WASHINGTON (CN) – Several Americans who hunted and killed endangered African elephants in Mozambique cannot bring their trophies home, a federal judge ruled.
The United States had denied the petitions of five hunters who wanted to import trophies of at least one elephant that they had hunted or intended to hunt.
After exhausting their administrative appeals, the hunters and their booking agent filed suit along with Conservation Force, a nonprofit that advocates species protection through hunting. They named Department of the Interior Secretary Ken Salazar and the U.S. Fish and Wildlife Service as defendants to the action for declaratory relief.
On Thursday, Chief U.S. District Judge Royce Lamberth dismissed the case on summary judgment.
“Thrill-seeking safari hunters willingly pay thousands of dollars for the privilege of shooting an African elephant,” he wrote. “Sport hunting is legal in many African countries and can often benefit threatened elephant populations where the practice is carefully managed and revenue from hunting licenses is recycled into conservation programs. Without an effective wildlife management plan, however, the haphazard sport-killing of elephants may – intuitively enough – be detrimental to their survival as a species.”

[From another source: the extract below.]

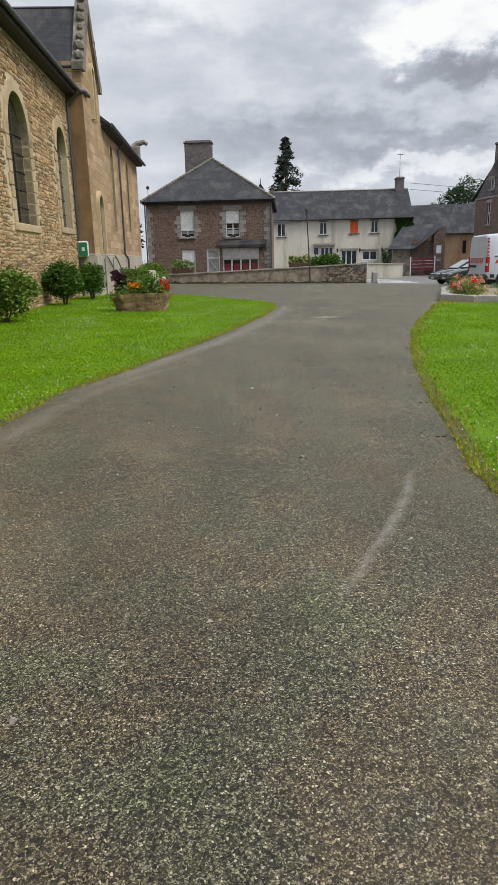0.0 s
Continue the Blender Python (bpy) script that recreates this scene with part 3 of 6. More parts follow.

The hunters claimed that the U.S. Fish and Wildlife Service denied their permit requests, after an “extreme delay,” and said it could not verify whether Mozambique had an effective elephant-management plan.
The Endangered Species Act and the Convention on International Trade in Endangered Species of Wild Fauna and Flora (CITES) entrusts the U.S. government to decide whether proposed importation of a species affects its survival. Potential importers must prove to the U.S. Fish and Wildlife Service that their sport kill actually enhances the population’s chances for survival. CITES lists the African elephant in its first and most restrictive appendix of endangered species.
“Defendants are entitled to summary judgment because the administrative record demonstrates that the service acted rationally in denying plaintiffs’ permit application,” Lamberth wrote.
According to the court, the number of elephants in Mozambique appears to have declined from between 50,000 and 65,000 in 1974 to an estimated 11,000 to 13,000 in 2002. Experts directly attribute the decline in numbers to illegal poaching for ivory.